Lias:
MikeB4:
That would be ideal however I cannot see all the rights owners agreeing to that. They make more I would imagine from exclusive deals and the contestability of the whole thing.
Sadly many companies, especially large and/or US based ones, range from either merely putting profits before people to outright fighting tooth and nail to maximise profits. It's why you need politicians who can and will legislate to achieve balance. NZ is very luck in that respect, we have the CGA, DVD region circumvention is legal, Telecom was forced to split, Chorus & the other LFC's are regulated, etc. It's not that much of a stretch to see a future where our politicians are willing to legislate to regulate the media content market and ensure a fair deal for kiwis ahead of the rights of content holders, particularly large foreign/multinational ones that have repeatedly prove themselves to be pure corporate evil (For example any company that belongs to or supports the RIAA, MPAA, RIANZ, FACT, etc)

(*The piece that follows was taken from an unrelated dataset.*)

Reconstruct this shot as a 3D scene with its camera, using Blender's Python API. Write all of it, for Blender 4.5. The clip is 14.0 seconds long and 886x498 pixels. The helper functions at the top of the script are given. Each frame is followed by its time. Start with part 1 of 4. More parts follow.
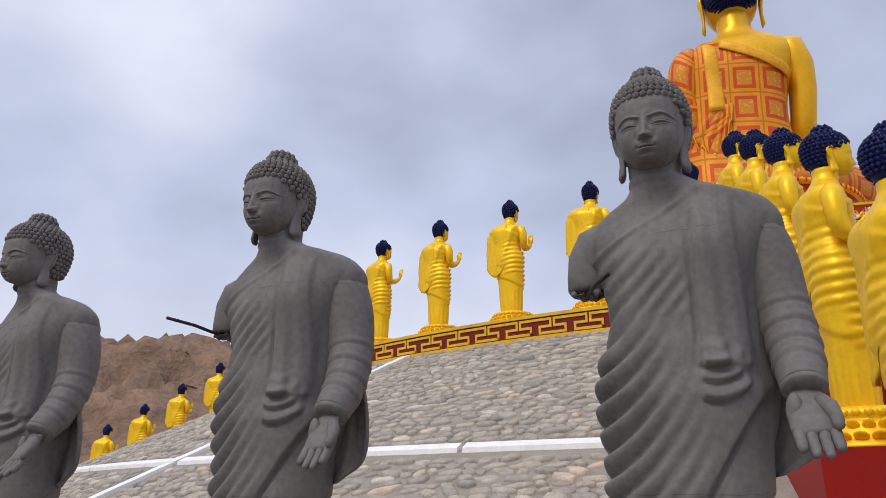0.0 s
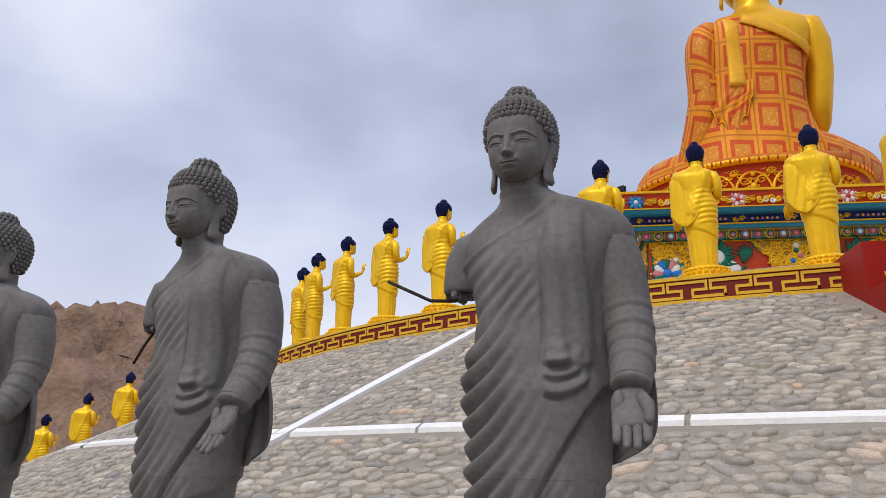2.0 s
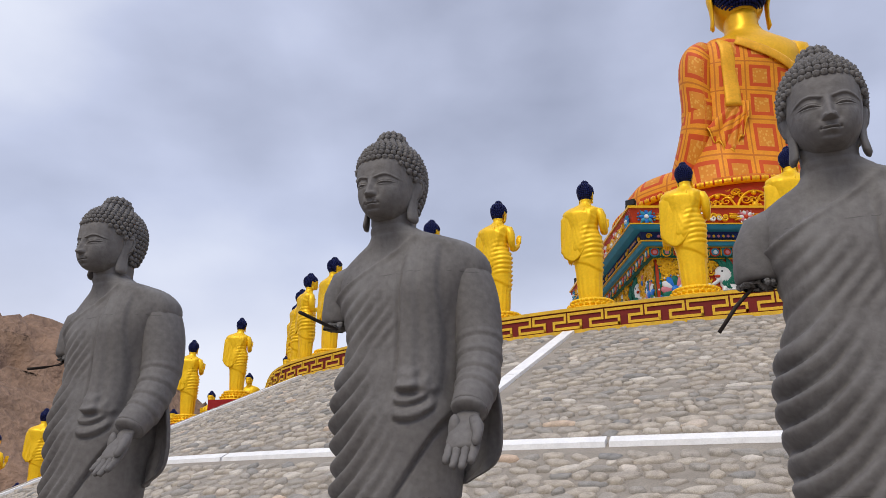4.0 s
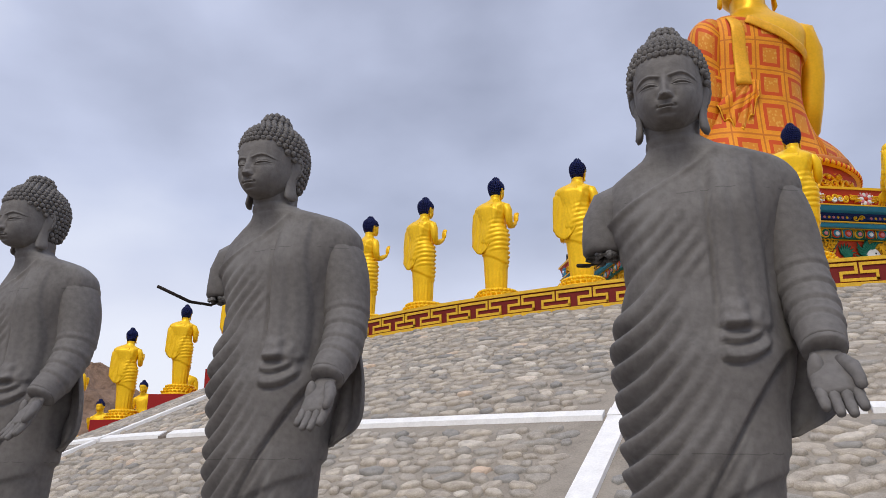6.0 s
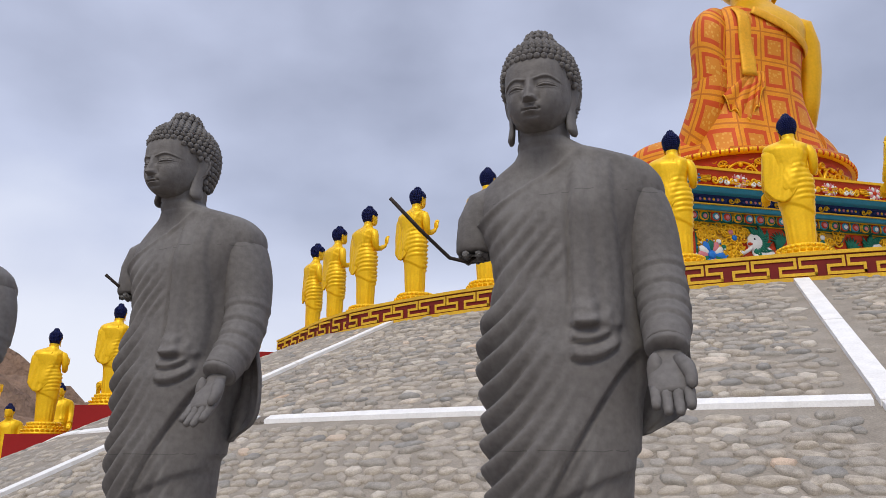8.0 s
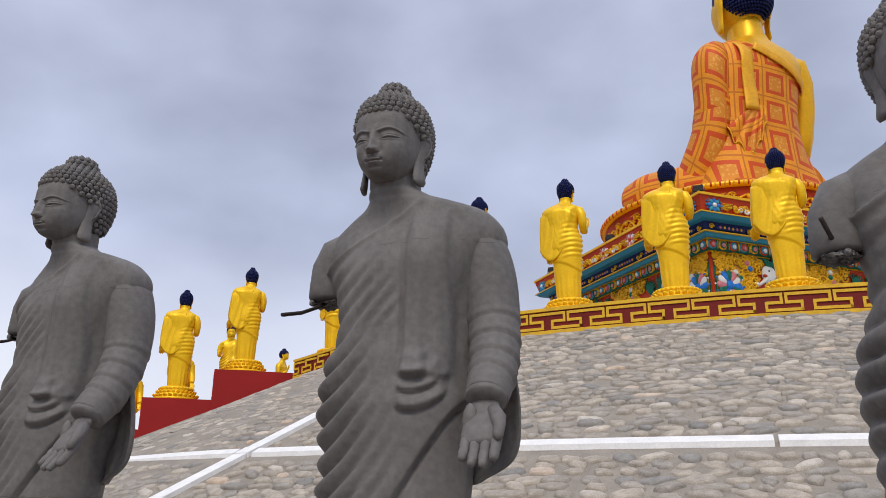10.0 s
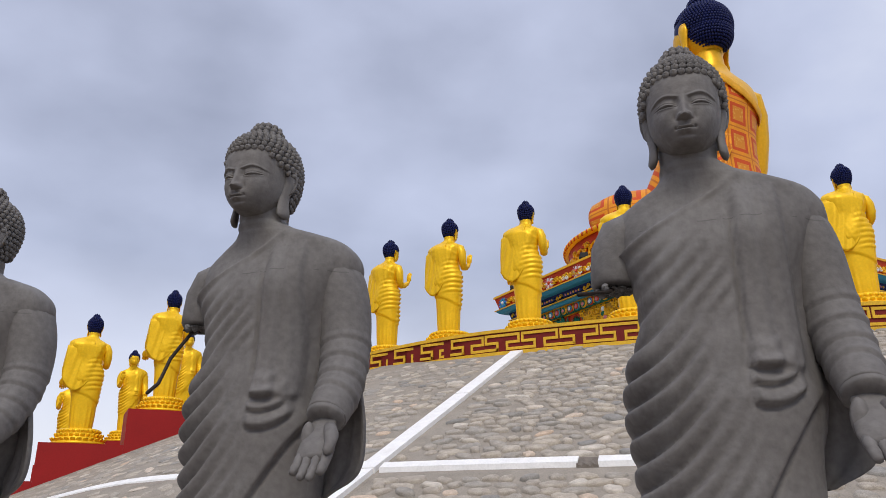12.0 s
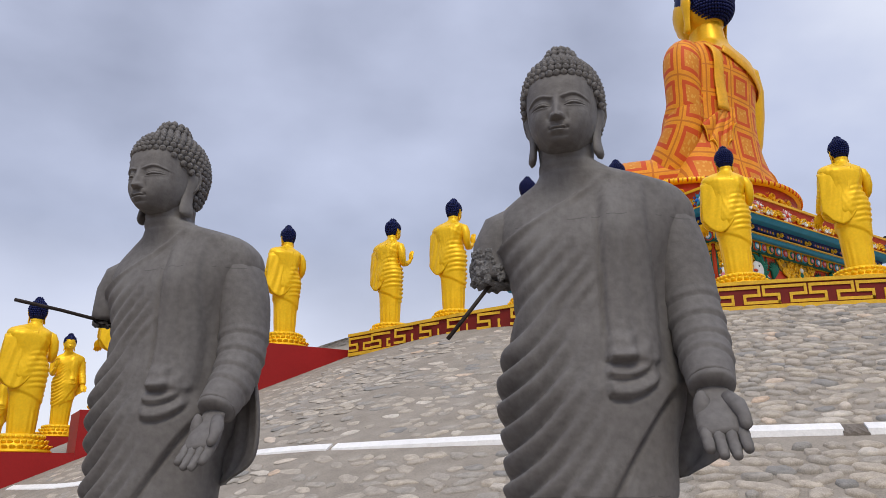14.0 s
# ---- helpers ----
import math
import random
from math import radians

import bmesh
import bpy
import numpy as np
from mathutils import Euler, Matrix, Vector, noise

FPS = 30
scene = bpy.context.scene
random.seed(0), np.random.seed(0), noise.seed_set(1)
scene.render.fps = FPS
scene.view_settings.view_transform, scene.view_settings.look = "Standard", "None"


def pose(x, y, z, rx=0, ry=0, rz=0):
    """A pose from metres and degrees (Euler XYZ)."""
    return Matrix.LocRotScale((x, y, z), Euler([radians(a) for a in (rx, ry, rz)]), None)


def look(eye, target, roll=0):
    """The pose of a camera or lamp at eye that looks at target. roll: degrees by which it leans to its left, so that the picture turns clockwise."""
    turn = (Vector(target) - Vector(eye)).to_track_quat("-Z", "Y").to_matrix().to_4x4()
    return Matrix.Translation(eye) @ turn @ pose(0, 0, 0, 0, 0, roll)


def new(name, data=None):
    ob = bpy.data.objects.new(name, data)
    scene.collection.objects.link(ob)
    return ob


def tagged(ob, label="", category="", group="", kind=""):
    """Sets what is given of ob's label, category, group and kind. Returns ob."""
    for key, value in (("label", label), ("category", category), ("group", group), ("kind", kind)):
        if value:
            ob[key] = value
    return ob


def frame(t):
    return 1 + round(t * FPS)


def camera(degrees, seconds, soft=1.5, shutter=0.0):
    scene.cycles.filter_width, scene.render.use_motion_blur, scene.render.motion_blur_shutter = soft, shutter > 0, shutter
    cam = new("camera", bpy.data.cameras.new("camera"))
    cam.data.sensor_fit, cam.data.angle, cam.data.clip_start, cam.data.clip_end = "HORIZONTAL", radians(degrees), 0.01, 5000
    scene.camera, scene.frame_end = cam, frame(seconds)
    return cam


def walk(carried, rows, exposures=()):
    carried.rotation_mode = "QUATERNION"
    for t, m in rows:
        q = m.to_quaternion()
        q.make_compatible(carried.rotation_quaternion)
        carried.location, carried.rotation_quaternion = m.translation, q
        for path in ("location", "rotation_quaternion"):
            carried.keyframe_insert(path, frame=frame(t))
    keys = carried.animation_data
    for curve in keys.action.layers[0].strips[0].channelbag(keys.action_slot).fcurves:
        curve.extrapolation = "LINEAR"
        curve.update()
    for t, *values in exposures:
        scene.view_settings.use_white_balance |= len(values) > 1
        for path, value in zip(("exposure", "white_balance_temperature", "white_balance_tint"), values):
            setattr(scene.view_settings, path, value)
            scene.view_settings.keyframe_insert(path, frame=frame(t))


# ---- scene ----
cam = camera(59.82, 14.0, 0.8)
PATH = [
    (0.0, 0.001, -28.255, 1.601, 107.82, 22.70, -0.25),
    (0.5, -0.698, -28.244, 1.608, 107.45, 21.98, -0.03),
    (1.0, -1.399, -28.240, 1.617, 106.97, 20.74, 0.21),
    (1.5, -2.110, -28.254, 1.626, 106.59, 19.13, 0.00),
    (2.0, -2.824, -28.168, 1.628, 106.09, 17.35, 0.07),
    (2.5, -3.519, -28.095, 1.640, 106.12, 15.71, -0.21),
    (2.7, -3.798, -28.041, 1.604, 106.17, 15.03, -0.16),
    (4.8, -6.712, -27.441, 1.621, 108.20, 7.85, 0.02),
    (5.0, -6.988, -27.324, 1.621, 107.95, 7.15, 0.18),
    (5.5, -7.680, -27.160, 1.586, 107.29, 5.81, -0.33),
    (6.0, -8.357, -26.983, 1.552, 106.27, 4.53, -0.08),
    (6.5, -9.086, -26.681, 1.567, 105.72, 3.10, 0.10),
    (7.0, -9.768, -26.511, 1.571, 105.35, 1.51, 0.32),
    (7.2, -10.035, -26.376, 1.566, 105.36, 0.79, 0.28),
    (9.3, -12.674, -24.980, 1.567, 106.79, -6.15, 0.18),
    (9.5, -12.923, -24.802, 1.607, 107.04, -6.75, 0.36),
    (10.0, -13.589, -24.495, 1.614, 107.82, -8.47, 0.41),
    (10.5, -14.208, -24.124, 1.585, 108.50, -10.58, 0.49),
    (11.0, -14.862, -23.822, 1.592, 109.04, -12.90, 0.37),
    (11.5, -15.449, -23.449, 1.581, 109.38, -15.36, 0.34),
    (12.0, -16.010, -23.056, 1.581, 109.41, -17.29, -0.12),
    (12.5, -16.594, -22.729, 1.595, 109.09, -18.85, -0.71),
    (13.0, -17.145, -22.276, 1.608, 108.63, -20.16, -1.14),
    (13.5, -17.748, -21.884, 1.620, 107.70, -21.84, -0.64),
    (14.0, -18.228, -21.330, 1.624, 107.40, -23.48, -0.60),
]
walk(cam, [(t, Matrix.Translation((x, y, z)) @ pose(0, 0, 0, rx, 0, yaw) @ pose(0, 0, 0, 0, 0, roll)) for t, x, y, z, rx, yaw, roll in PATH])

# ---- overcast sky, soft sun ----
SUN_AZ, SUN_EL = -112.0, 50.0
world = bpy.data.worlds.new("overcast_sky")
scene.world = world
world.use_nodes = True
wn, wl = world.node_tree.nodes, world.node_tree.links
wn.clear()
w_out, w_bg = wn.new("ShaderNodeOutputWorld"), wn.new("ShaderNodeBackground")
w_sky = wn.new("ShaderNodeTexSky")
w_sky.sky_type, w_sky.sun_disc = "NISHITA", False
w_sky.sun_elevation, w_sky.sun_rotation = radians(SUN_EL), radians(90 - SUN_AZ)
w_co, w_map = wn.new("ShaderNodeTexCoord"), wn.new("ShaderNodeMapping")
w_map.inputs["Scale"].default_value = (1.0, 1.0, 1.7)
w_map.inputs["Location"].default_value = (0.35, 0.1, 0.4)
w_n1, w_n2 = wn.new("ShaderNodeTexNoise"), wn.new("ShaderNodeTexNoise")
w_n1.inputs["Scale"].default_value, w_n1.inputs["Detail"].default_value, w_n1.inputs["Roughness"].default_value = 1.6, 4.0, 0.42
w_n2.inputs["Scale"].default_value, w_n2.inputs["Detail"].default_value, w_n2.inputs["Roughness"].default_value = 4.2, 5.0, 0.5
w_mixn = wn.new("ShaderNodeMath")
w_mixn.operation = "MULTIPLY_ADD"
w_mixn.inputs[1].default_value = 0.28
w_ramp = wn.new("ShaderNodeValToRGB")
cr = w_ramp.color_ramp
cr.elements[0].position, cr.elements[0].color = 0.44, (0.30, 0.325, 0.43, 1)
cr.elements[1].position, cr.elements[1].color = 0.84, (0.76, 0.79, 0.90, 1)
e = cr.elements.new(0.66)
e.color = (0.525, 0.565, 0.725, 1)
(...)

Your suggestion is a REALLY good topic. But it always gets derailed by anti Sky, anti this anti that.
Here is my view.
There are 3 tiers. Owners of the content, lets say SANZAR for rugby as one example. Or who owns a really cool TV series, or a great movie franchise, doesn't really matter. Lets add in Liberty for Formula 1. The next tier is the providers that buy it. TV services like Sky, HBO, BBC, Netflix, TVNZ, many others. Some national. some global. The third tier are the consumers.We may subscribe to a pay service like Sky, HBO, Netflix, etc, or FTA, where we pay via advertising, or Govt funding. Sky, HBO etc wont get any payback. But they could expect to hold subscribers, gain subscribers, be known.
Now, if the owners sold it to everyone. Sky, TVNZ, Mediaworks, HBO, Netflix and so on. The TV series now is valueless. Advertising is worthless as its everywhere. Pay subscribers are worthless as its everywhere. However, the cost to buy the rights are cheap as many bought it. But who will buy it? Maybe no one, as while its cheaper as everyone bought it, maybe few bought it. Lets say Sky, Netflix and TVNZ. Its not now that cheap, its one third of what Sky would have paid above, but its still valueless. Thats the problem.
How this could easily be solved is that the owners deal direct with consumers. We subscribe to SANZAR pay service, Liberty F1 for the F1 races. And so on.
But then FTA, Sky, HBO, Netflix and so on are out of business. As there is no content to buy. Plus we all now have 23 subscriptions to manage. Maybe some are $25 a month, some are $9 a month, some are 50c a month, but we have a very fragmented system. This applies to all content.
I don't agree or disagree with you, but as the saying goes, its complicated.